Namuslular da, namussuzlar kadar cesur olmadıkça!
İnsanoğlu, "tek bir söz"den veya "tek bir tavır"dan ibaret değildir... Bir insan, hayatı boyunca "despotça tavırlar" takınabilir, hayatı boyunca "yasakçı uygulamalar" içine girebilir...
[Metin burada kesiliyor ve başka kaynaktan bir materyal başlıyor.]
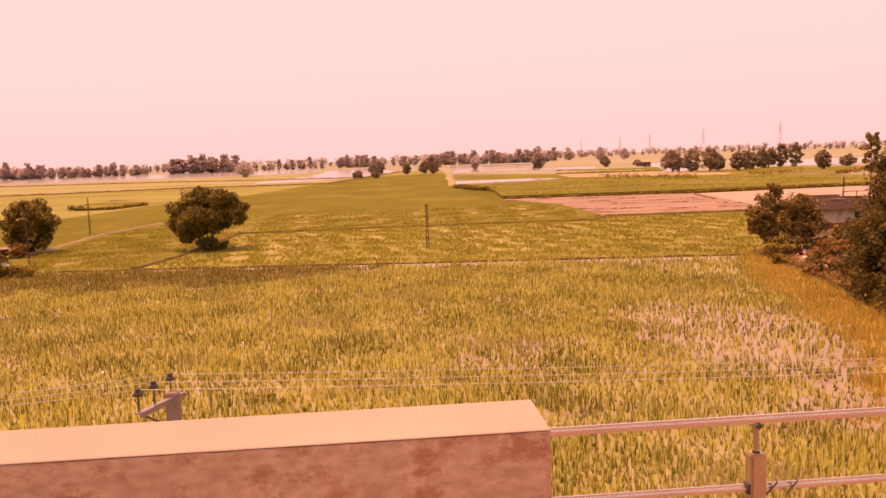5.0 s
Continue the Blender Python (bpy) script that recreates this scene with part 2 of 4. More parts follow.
# Slab tone lightened to put sun on roof tops and copings.
M["slab"] = surface("sun_lightened_slab", (0.30, 0.20, 0.14), (0.42, 0.29, 0.21), scale=0.8, fine=9, rough=0.92, bump=0.15)
M["blue"] = surface("blue_plastic_tank", (0.012, 0.075, 0.19), (0.02, 0.11, 0.26), scale=2, fine=20, rough=0.45, bump=0.02)
M["white"] = surface("white_plastic_tank", (0.74, 0.70, 0.62), (0.82, 0.78, 0.70), scale=2, fine=20, rough=0.5, bump=0.02)
# Dark panels paint the unlit insides behind windows and doorways.
M["dark_void"] = surface("dark_opening_panel", (0.025, 0.018, 0.013), (0.05, 0.035, 0.025), scale=3, fine=30, rough=0.8, bump=0.1)
M["bark"] = surface("tree_bark", (0.06, 0.042, 0.028), (0.15, 0.105, 0.07), scale=3, fine=25, rough=0.95, bump=0.6, bump_dist=0.02)
M["pole"] = surface("rusty_steel_pole", (0.075, 0.045, 0.03), (0.15, 0.09, 0.06), scale=3, fine=30, rough=0.8, bump=0.1, metal=0.2)
# Whitened steel: the haze in front of the pylons is in its colour.
M["pylon"] = surface("haze_paled_pylon_steel", (0.60, 0.56, 0.54), (0.68, 0.64, 0.62), scale=0.3, fine=3, rough=0.6, bump=0, metal=0.0)
M["leaf"] = leaf_material("dark_mango_leaves", (0.05, 0.038, 0.007), (0.31, 0.212, 0.033), 0.24, 0.2)
M["leaf_hero"] = leaf_material("broad_green_leaves", (0.06, 0.047, 0.010), (0.35, 0.245, 0.044))
M["leaf_warm"] = leaf_material("olive_leaves", (0.085, 0.056, 0.010), (0.50, 0.328, 0.052), 0.24, 0.2)
M["leaf_bright"] = leaf_material("bright_yellow_green_leaves", (0.12, 0.096, 0.010), (0.58, 0.44, 0.05))
M["leaf_grey"] = leaf_material("grey_green_leaves", (0.05, 0.037, 0.010), (0.25, 0.172, 0.042))
M["leaf_dry"] = leaf_material("orange_dry_leaves", (0.20, 0.095, 0.030), (0.46, 0.25, 0.085))
M["leaf_red"] = leaf_material("reddish_flowering_leaves", (0.15, 0.058, 0.024), (0.44, 0.195, 0.08))
M["leaf_dark"] = leaf_material("dark_cypress_needles", (0.045, 0.040, 0.010), (0.19, 0.155, 0.035))
M["leaf_gold"] = leaf_material("golden_yellow_leaves", (0.34, 0.19, 0.016), (0.74, 0.47, 0.055))
M["leaf_pale"] = leaf_material("pale_grey_green_leaves", (0.085, 0.070, 0.022), (0.42, 0.31, 0.085))
# Pale rubble, lightened further for sunlight the heaps do not catch.
M["rubble"] = surface("sun_brightened_rubble", (0.50, 0.37, 0.28), (0.68, 0.53, 0.42), scale=3, fine=25, rough=0.95, bump=0.3)
# This leaf tone and the next are paled to paint distance haze.
M["leaf_mid"] = leaf_material("haze_paled_olive_leaves", (0.13, 0.085, 0.03), (0.40, 0.265, 0.085))
M["leaf_plain"] = leaf_material("haze_paled_brown_green_leaves", (0.26, 0.185, 0.12), (0.48, 0.35, 0.235), 0.3, 0.45)
M["leaf_tip"] = leaf_material("olive_leaves_with_yellow_tips", (0.075, 0.055, 0.008), (0.48, 0.33, 0.042))
M["leaf_brown"] = leaf_material("brownish_dark_leaves", (0.08, 0.05, 0.016), (0.40, 0.25, 0.07))
# Far foliage holds the distance haze in its base colour.
M["leaf_far"] = leaf_material("haze_paled_far_leaves", (0.55, 0.43, 0.385), (0.69, 0.55, 0.495), 0.3, 0.5)
M["leaf_horizon"] = leaf_material("haze_paled_woods", (0.56, 0.47, 0.43), (0.66, 0.56, 0.52), 0.2, 0.5)
M["weeds"] = leaf_material("brown_dry_weeds", (0.15, 0.085, 0.03), (0.46, 0.29, 0.095), 0.6)


# ---- mesh helpers ----
def box(bm, x0, x1, y0, y1, z0, z1):
    v = [bm.verts.new((x, y, z)) for z in (z0, z1) for y in (y0, y1) for x in (x0, x1)]
    for q in ((0, 2, 3, 1), (4, 5, 7, 6), (0, 1, 5, 4), (2, 6, 7, 3), (0, 4, 6, 2), (1, 3, 7, 5)):
        bm.faces.new([v[i] for i in q])


def tube(bm, rings, sides=8):
    """A closed tube through (centre, radius) rings."""
    made = []
    for k, (c, r) in enumerate(rings):
        c = Vector(c)
        a = Vector(rings[min(k + 1, len(rings) - 1)][0]) - Vector(rings[max(k - 1, 0)][0])
        q = a.to_track_quat("Z", "Y") if a.length > 1e-6 else Vector((0, 0, 1)).to_track_quat("Z", "Y")
        made.append([bm.verts.new(c + q @ Vector((r * math.cos(math.tau * i / sides), r * math.sin(math.tau * i / sides), 0))) for i in range(sides)])
    for lo, hi in zip(made, made[1:]):
        for i in range(sides):
            bm.faces.new((lo[i], lo[(i + 1) % sides], hi[(i + 1) % sides], hi[i]))
    bm.faces.new(made[0][::-1])
    bm.faces.new(made[-1])


def lathe(bm, profile, sides=16, at=(0, 0, 0)):
    """A turned shape from (radius, height) pairs."""
    at = Vector(at)
    made = [[bm.verts.new(at + Vector((r * math.cos(math.tau * i / sides), r * math.sin(math.tau * i / sides), z))) for i in range(sides)] for r, z in profile]
    for lo, hi in zip(made, made[1:]):
        for i in range(sides):
            bm.faces.new((lo[i], lo[(i + 1) % sides], hi[(i + 1) % sides], hi[i]))
    bm.faces.new(made[0][::-1])
    bm.faces.new(made[-1])


def bar(bm, a, b, w, h=None):
    """A straight square bar from a to b."""
    a, b, h = Vector(a), Vector(b), h or w
    q = (b - a).to_track_quat("Z", "Y")
    ends = []
    for c in (a, b):
        ends.append([bm.verts.new(c + q @ Vector((sx * w / 2, sy * h / 2, 0))) for sx, sy in ((-1, -1), (1, -1), (1, 1), (-1, 1))])
    for i in range(4):
        bm.faces.new((ends[0][i], ends[0][(i + 1) % 4], ends[1][(i + 1) % 4], ends[1][i]))
    bm.faces.new(ends[0][::-1])
    bm.faces.new(ends[1])


def soften(bm, width, segments=2):
    bmesh.ops.recalc_face_normals(bm, faces=bm.faces[:])
    edges = [e for e in bm.edges if len(e.link_faces) == 2 and e.calc_face_angle(0) > 0.5]
    bmesh.ops.bevel(bm, geom=edges, offset=width, segments=segments, affect="EDGES", clamp_overlap=True)


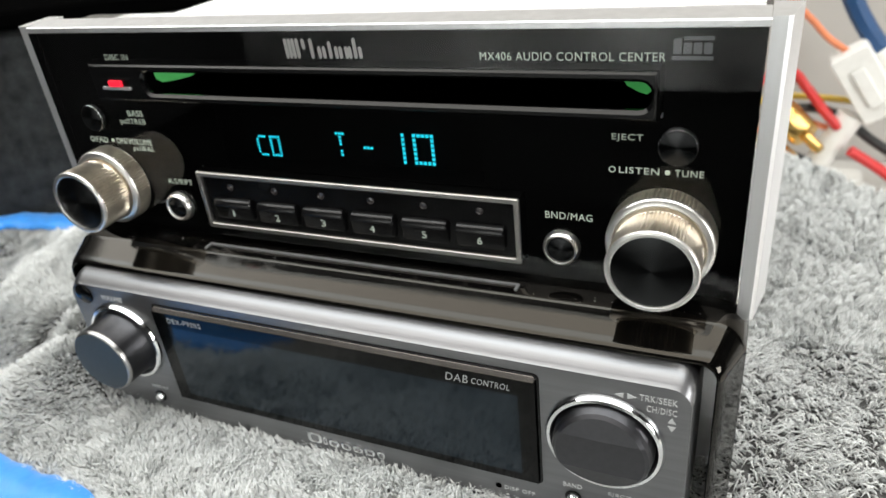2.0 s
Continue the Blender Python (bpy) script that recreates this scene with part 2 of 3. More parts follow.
def lettering(body, x0, x1, z0, z1, y, mat, parent, slant=0.0, name="lettering"):
    """Printed words that fill a box on a face that looks towards -y."""
    curve = bpy.data.curves.new("words", "FONT")
    curve.body, curve.extrude, curve.resolution_u = body, 0.0, 3
    curve.space_character = 1.1
    holder = bpy.data.objects.new("words", curve)
    scene.collection.objects.link(holder)
    me = bpy.data.meshes.new_from_object(holder)
    bpy.data.objects.remove(holder)
    bm = bmesh.new()
    bm.from_mesh(me)
    bpy.data.meshes.remove(me)
    xs = [v.co.x for v in bm.verts]
    ys = [v.co.y for v in bm.verts]
    lx, ly, sx, sy = min(xs), min(ys), max(xs) - min(xs), max(ys) - min(ys)
    for v in bm.verts:
        h = (v.co.y - ly) / sy * (z1 - z0)
        v.co = Vector((x0 + (v.co.x - lx) / sx * (x1 - x0) + slant * h, y, z0 + h))
    got = bmesh.ops.extrude_face_region(bm, geom=bm.faces[:])
    bmesh.ops.translate(bm, vec=(0, 0.12, 0), verts=[g for g in got["geom"] if isinstance(g, bmesh.types.BMVert)])
    return part(name, bm, mat, parent)


def disc_mark(x, z, r, y, mat, parent, hollow=False):
    bm = bmesh.new()
    if hollow:
        loft(bm, [(circle(x, z, r, 20), y), (circle(x, z, r * 0.72, 20), y), (circle(x, z, r * 0.72, 20), y + 0.15), (circle(x, z, r, 20), y + 0.15)], ring=True)
    else:
        loft(bm, [(circle(x, z, r, 20), y), (circle(x, z, r, 20), y + 0.15)])
    return part("printed_dot", bm, mat, parent)


# ---- room ----
def plain(name, box, mat):
    ob = part(name, slab(*box), mat)
    return tagged(ob, kind="structure")


plain("floor", (-2200, 2200, -3000, 450, -780, -750), FLOOR)
plain("ceiling", (-2200, 2200, -3000, 450, 1700, 1740), PLASTER)
plain("wall_north", (-2200, 2200, 450, 490, -750, 1700), PLASTER)
# South wall is out of view, added for the glass to reflect.
plain("wall_south", (-2200, 2200, -2690, -2650, -750, 1700), WHITE_WALL)
plain("wall_east", (2200, 2240, -3000, 450, -750, 1700), WALL_DARK)
plain("wall_west", (-2240, -2200, -3000, 450, -750, 1700), WALL_DARK)

def table(name, label, category, x0, x1, y0, y1, top, mat):
    t = empty(name, label, category)
    part("tabletop", slab(x0, x1, y0, y1, top - 26, top), mat, t)
    for lx in (x0 + 40, x1 - 40):
        for ly in (y0 + 35, y1 - 35):
            part("leg", slab(lx - 18, lx + 18, ly - 18, ly + 18, -750, top - 26), mat, t)
    return t


table("workbench", "greige laminate workbench that carries the towel", "workbench", -1000, 136, -95, 212, -8, BENCH)
table("side_table", "lower greige side table behind the workbench", "side table", -300, 232, 235, 446, -100, BENCH)
table("low_desk", "low greige desk in front of the white board", "desk", 300, 1500, -300, 446, -333, BENCH)
tagged(part("white_board", rbox(236, 1600, 436, 444, -332.5, -64, 2, 1), WHITE_BOARD), "plain white board standing against the wall", "board")

# black carpet-covered box behind the towel
box = empty("speaker_box", "low box covered in speckled black carpet behind the towel", "box", at=(-240, 76, 0))
box.rotation_euler.z = math.atan2(0.46, 0.89)
part("carpet_body", rbox(-520, 118, 0, 150, -8, 88, 6, 3), FELT, box)
part("lid", rbox(-522, 120, -3, 152, 88.5, 97, 3, 2), DARK_VOID, box, "smooth black lid")

bm = bmesh.new()
mat_plan = [(-152, -94), (-152, 60), (-238, 72), (-330, 26), (-565, -94)]
loft(bm, [[(x, y, -7.7) for x, y in mat_plan], [(x, y, -6.2) for x, y in mat_plan]])
tagged(part("carpet_mat", bm, FELT), "black carpet mat on the bench beside the towel", "mat")

# ---- towel ----
EDGE = [(-131, -54), (-150, -36), (-190, 0), (-228, 33), (-250, 52), (-252, 60), (-242, 66), (-205, 71), (-160, 80), (-120, 125), (-100, 200), (60, 250), (106, 206), (143, 169), (150, 110),
        (141, 60), (140, 25), (148, -8), (150, -94), (-40, -94), (-44, -74), (-60, -57), (-95, -55)]


def inside(x, y):
    hit = False
    for (ax, ay), (bx, by) in zip(EDGE, EDGE[1:] + EDGE[:1]):
        if (ay > y) != (by > y) and x < (bx - ax) * (y - ay) / (by - ay) + ax:
            hit = not hit
    return hit


def ridge(x, y, ax, ay, bx, by, width):
    dx, dy = bx - ax, by - ay
    s = max(0.0, min(1.0, ((x - ax) * dx + (y - ay) * dy) / (dx * dx + dy * dy)))
    d = math.hypot(x - ax - s * dx, y - ay - s * dy)
    return math.exp(-(d / width) ** 2)


def towel_height(x, y):
    h = -2.5 + 1.6 * noise.noise((x / 38, y / 38, 0)) + 0.8 * noise.noise((x / 14, y / 14, 3))
    h += 13 * math.exp(-(((x + 122) / 36) ** 2 + ((y - 66) / 46) ** 2) ** 2)
    h += 18 * math.exp(-(((x + 126) / 42) ** 2 + ((y - 20) / 37) ** 2) ** 6)
    h -= 6 * ridge(x, y, -134, -32, -100, 4, 3.2)
    h += 3 * ridge(x, y, -156, 2, -140, 40, 14)
    h += 7 * math.exp(-((x + 103) / 17) ** 2 - ((y + 17) / 15) ** 2)
    h += 10 * ridge(x, y, -126, -50, -96, -14, 12)
    h -= 3.5 * ridge(x, y, -222, 40, -140, -26, 14)
    if x > 90:
        h += 1.5 * noise.noise((x / 30, y / 30, 7))
    return max(h, -6)


towel = empty("plush_towel", "thick grey plush towel with shiny blue binding, rumpled under the stereos", "towel")
bm = bmesh.new()
step = 3.0
grid = {}
for i in range(int(430 / step)):
    for j in range(int(360 / step)):
        x, y = -258 + i * step, -96 + j * step
        if not (inside(x, y) or inside(x + step, y + step)):
            continue
        quad = []
        for a, c in ((0, 0), (1, 0), (1, 1), (0, 1)):
            key = (i + a, j + c)
            if key not in grid:
                px, py = -258 + key[0] * step, -96 + key[1] * step
                grid[key] = bm.verts.new((px, py, towel_height(px, py)))
            quad.append(grid[key])
        bm.faces.new(quad)
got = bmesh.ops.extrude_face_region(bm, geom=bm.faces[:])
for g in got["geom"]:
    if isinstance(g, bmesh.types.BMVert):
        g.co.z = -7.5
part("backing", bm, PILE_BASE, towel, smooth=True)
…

Ağzından çıkan her söz "din" ve "Allah" karşıtı da olabilir... Ancak unutmamak gerekir ki, "bozuk bir saat" de; durduğu halde, günde iki defa "doğru"yu gösterir... Tıpkı, İsmet İnönü gibi... İsmet İnönü'yü uzun uzun anlatacak değiliz... Onun "despotluğunu" ve "din karşıtlığını" bilmeyen yok... Ama aynı İsmet İnönü, zaman zaman "doğru şeyler" de söylemiştir... Meselâ; "Bir ülkede namuslular da, en az namussuzlar kadar cesur olmak zorundadır" sözü, tarihe geçmiştir...
Gerçekten de öyle değil midir; bir ülkede hep "namussuzlar" cesur olmuşlar, "namuslular" ise hep "pısırık" kalmışlar ve hep "sindirilmiş"ler ise; o ülkenin geleceğinden ümitvar olunabilir mi?.. O halde, namuslular da "cesur" olmalı ki; topluma "yalan"lar değil, "doğru"lar egemen olsun... Namuslular da "cesur" olmalı ki, "baskı ve dayatma"ların dozajı azalsın... Namuslular da "cesur" olmalı ki; "yasakçılar"ın değil, "özgürlükçüler"in sesi duyulsun!..
TARSUS'TAKİ KEZZAP OLAYI
Sevinerek ifade edelim ki, halkımız; artık "yalan"lara değil, "doğru"lara kulak veriyor!.. Sevinerek ifade edelim ki, halkımız "despotluk"lara değil, "özgürlük"lere yöneliyor...
Bunu, "Vakit'e gösterilen teveccüh"ten anlıyoruz... "Kartelin yalanları"nı ortaya koyan haberlerimiz, insanımız tarafından büyük bir ilgi ve takdir görüyor!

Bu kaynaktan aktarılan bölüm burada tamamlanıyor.